Surprised there isnt much connectivity in the Detroit area, I mean it is Motor City and all, I would think tons of manufacturing palnts all needing telecom of some sort or other.. Bri On Thu, 30 May 2002, Deepak Jain wrote:
Clearly anyone in your market is buying from someone outside of your market. The fees associated with reliability (if available) are a function of your geography. Large providers are concentrating on the markets that are making them the most money.
If you get a few networks in your area that want to save money on the cost of reliability you can run a couple of circuits to the next large market and try to knit together a reliable network and divide the costs that way.
My guess is that with more large providers on a profit-centered basis you won't see the same kind of pricing equality you have been seeing between Tier 1 and Tier N markets anymore.
Deepak Jain AiNET
-----Original Message----- From: owner-nanog@merit.edu [mailto:owner-nanog@merit.edu]On Behalf Of John Palmer Sent: Thursday, May 30, 2002 5:39 PM To: nanog@nanog.org Subject: RE: Trying to find a connectivity provider that wont go under (was RE: CAIS/Ardent and now Network Access Solutions)
Its just that they aren't local and there is no need to pay for a circuit all the way to Chicago. It seems that so many providers have moved out of Macomb county. Anyone have any experience with BigNet?

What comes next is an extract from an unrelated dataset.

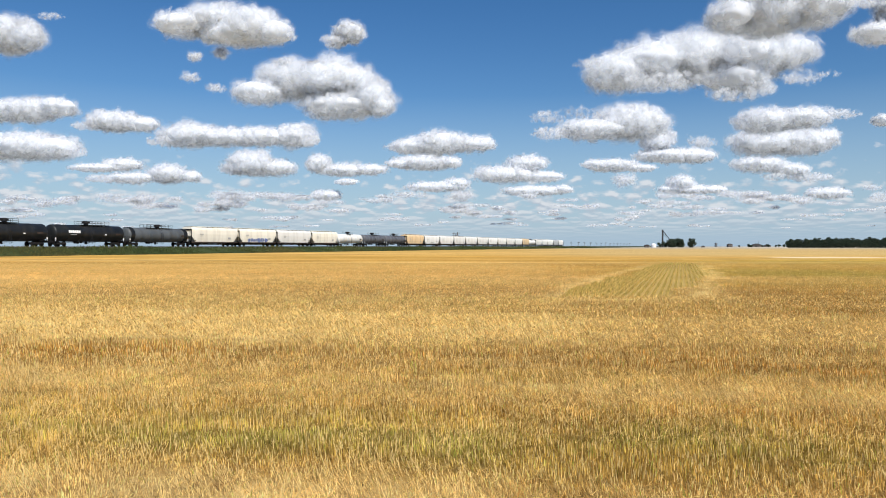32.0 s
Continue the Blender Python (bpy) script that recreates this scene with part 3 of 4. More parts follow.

We are talking to them now
-----Original Message----- From: Bill Woodcock [mailto:woody@zocalo.net] Sent: Thursday, May 30, 2002 4:42 PM To: John Palmer Cc: nanog@nanog.org Subject: Re: Trying to find a connectivity provider that wont go under (was RE: CAIS/Ardent and now Network Access Solutions)
> Who can one rely on for connectivity? In general and in the Detroit area? > I put out a request for bids on T-1's and all the national providers were > way too high...
Haven't you just answered your own question? I guess if you think reliable service is too expensive, you're not in the market for reliable service, no?